++++ WORKING DATA ++++
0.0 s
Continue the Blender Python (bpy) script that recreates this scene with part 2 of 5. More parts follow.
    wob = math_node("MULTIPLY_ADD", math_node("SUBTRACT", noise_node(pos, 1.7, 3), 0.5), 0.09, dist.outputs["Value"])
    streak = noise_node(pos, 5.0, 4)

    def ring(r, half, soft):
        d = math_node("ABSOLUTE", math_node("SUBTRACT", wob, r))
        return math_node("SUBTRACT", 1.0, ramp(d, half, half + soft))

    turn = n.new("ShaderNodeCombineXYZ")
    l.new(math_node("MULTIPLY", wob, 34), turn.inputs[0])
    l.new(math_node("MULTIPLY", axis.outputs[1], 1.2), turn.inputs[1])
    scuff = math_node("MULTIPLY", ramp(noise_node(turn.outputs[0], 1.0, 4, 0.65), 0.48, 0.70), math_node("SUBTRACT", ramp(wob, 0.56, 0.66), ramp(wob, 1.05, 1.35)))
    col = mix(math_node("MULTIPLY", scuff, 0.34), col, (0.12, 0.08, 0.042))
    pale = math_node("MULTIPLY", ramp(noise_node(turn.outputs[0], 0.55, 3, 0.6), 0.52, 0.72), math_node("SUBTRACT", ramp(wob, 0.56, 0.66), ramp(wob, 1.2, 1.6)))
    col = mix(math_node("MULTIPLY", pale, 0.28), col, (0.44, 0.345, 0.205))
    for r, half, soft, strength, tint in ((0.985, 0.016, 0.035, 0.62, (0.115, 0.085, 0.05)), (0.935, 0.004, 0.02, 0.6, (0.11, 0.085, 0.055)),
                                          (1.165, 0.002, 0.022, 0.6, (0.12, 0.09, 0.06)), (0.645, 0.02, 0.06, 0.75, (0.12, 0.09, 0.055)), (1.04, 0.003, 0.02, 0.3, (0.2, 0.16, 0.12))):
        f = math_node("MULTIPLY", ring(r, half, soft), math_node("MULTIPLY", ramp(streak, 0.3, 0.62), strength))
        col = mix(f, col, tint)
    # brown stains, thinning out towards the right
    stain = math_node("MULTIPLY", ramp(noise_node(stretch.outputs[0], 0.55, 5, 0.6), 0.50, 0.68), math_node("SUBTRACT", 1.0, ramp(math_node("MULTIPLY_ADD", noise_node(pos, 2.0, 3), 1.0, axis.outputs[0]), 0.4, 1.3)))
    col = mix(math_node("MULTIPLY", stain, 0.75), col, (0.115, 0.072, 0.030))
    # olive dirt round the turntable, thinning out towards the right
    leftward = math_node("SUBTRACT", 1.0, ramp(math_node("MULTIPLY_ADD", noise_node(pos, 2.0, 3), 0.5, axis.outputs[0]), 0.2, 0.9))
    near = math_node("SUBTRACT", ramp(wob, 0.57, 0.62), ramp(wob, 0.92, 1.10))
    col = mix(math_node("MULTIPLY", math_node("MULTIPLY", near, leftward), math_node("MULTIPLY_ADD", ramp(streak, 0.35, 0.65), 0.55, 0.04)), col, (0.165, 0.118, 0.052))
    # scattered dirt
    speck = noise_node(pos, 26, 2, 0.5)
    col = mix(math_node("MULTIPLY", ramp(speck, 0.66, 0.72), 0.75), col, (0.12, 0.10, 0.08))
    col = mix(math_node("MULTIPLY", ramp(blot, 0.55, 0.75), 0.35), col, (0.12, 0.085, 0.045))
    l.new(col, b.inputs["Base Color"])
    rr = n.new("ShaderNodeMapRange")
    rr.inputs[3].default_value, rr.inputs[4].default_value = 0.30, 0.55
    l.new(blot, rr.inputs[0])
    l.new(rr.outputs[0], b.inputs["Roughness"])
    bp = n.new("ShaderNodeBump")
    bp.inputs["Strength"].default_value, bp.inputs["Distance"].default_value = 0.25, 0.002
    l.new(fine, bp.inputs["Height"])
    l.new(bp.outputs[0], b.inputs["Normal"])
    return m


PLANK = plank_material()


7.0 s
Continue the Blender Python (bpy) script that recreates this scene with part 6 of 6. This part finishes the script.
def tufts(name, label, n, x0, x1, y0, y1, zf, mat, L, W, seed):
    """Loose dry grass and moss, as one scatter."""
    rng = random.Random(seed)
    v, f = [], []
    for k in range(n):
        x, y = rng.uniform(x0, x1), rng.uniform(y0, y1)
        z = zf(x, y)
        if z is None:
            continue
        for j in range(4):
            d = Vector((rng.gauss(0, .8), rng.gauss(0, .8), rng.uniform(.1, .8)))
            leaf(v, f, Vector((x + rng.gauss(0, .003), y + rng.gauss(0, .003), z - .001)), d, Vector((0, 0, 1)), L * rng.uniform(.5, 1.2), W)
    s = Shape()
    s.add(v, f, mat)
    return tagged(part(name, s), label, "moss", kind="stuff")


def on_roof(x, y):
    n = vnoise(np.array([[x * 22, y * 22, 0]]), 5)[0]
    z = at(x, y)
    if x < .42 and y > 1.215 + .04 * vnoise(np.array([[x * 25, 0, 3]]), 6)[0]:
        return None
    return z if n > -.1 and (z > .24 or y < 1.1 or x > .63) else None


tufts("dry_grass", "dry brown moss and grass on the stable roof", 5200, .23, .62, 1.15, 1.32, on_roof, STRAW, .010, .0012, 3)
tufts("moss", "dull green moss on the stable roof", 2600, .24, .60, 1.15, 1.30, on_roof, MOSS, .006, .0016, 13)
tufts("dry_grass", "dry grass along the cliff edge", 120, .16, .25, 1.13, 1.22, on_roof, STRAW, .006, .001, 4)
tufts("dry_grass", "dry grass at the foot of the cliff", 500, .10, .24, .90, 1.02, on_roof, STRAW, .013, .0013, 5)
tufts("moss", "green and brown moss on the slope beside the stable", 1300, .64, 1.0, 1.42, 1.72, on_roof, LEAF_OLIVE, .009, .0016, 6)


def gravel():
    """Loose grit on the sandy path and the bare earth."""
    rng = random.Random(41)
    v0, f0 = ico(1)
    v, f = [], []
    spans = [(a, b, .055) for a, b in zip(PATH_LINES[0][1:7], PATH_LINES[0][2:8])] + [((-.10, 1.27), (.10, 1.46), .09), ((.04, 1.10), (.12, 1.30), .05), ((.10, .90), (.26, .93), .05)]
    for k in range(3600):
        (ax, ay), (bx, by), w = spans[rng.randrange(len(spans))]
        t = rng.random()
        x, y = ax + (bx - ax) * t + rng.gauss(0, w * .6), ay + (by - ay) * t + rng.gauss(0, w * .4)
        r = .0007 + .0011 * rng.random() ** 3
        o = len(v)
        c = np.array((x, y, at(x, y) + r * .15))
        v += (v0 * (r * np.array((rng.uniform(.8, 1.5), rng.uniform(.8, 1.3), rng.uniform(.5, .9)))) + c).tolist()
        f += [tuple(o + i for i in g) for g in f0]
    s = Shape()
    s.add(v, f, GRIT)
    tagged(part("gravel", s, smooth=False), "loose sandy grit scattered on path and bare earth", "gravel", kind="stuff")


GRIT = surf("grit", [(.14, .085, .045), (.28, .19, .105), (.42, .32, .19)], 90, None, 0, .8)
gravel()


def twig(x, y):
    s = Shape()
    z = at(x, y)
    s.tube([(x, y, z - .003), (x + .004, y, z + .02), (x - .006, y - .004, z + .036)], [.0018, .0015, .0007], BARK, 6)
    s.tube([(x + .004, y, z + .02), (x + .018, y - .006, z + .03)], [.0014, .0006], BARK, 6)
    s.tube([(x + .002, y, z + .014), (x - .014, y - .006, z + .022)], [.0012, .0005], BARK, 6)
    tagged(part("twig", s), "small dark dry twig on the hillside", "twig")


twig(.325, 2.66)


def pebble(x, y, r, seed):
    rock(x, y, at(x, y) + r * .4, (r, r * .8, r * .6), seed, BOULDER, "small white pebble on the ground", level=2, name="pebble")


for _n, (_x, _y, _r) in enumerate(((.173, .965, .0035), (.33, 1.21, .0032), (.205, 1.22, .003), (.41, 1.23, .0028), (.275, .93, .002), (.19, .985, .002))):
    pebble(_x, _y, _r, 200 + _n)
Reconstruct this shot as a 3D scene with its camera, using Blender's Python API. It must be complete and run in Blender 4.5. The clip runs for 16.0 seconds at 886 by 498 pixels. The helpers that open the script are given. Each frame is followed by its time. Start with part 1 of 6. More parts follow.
++++
TASK: Repeat the lines from the first one in the records through the line containing "streak = noise_node(pos, 5.0, 4)", exactly as written, and nothing else.

TASK RESPONSE:
0.0 s
Continue the Blender Python (bpy) script that recreates this scene with part 2 of 5. More parts follow.
    wob = math_node("MULTIPLY_ADD", math_node("SUBTRACT", noise_node(pos, 1.7, 3), 0.5), 0.09, dist.outputs["Value"])
    streak = noise_node(pos, 5.0, 4)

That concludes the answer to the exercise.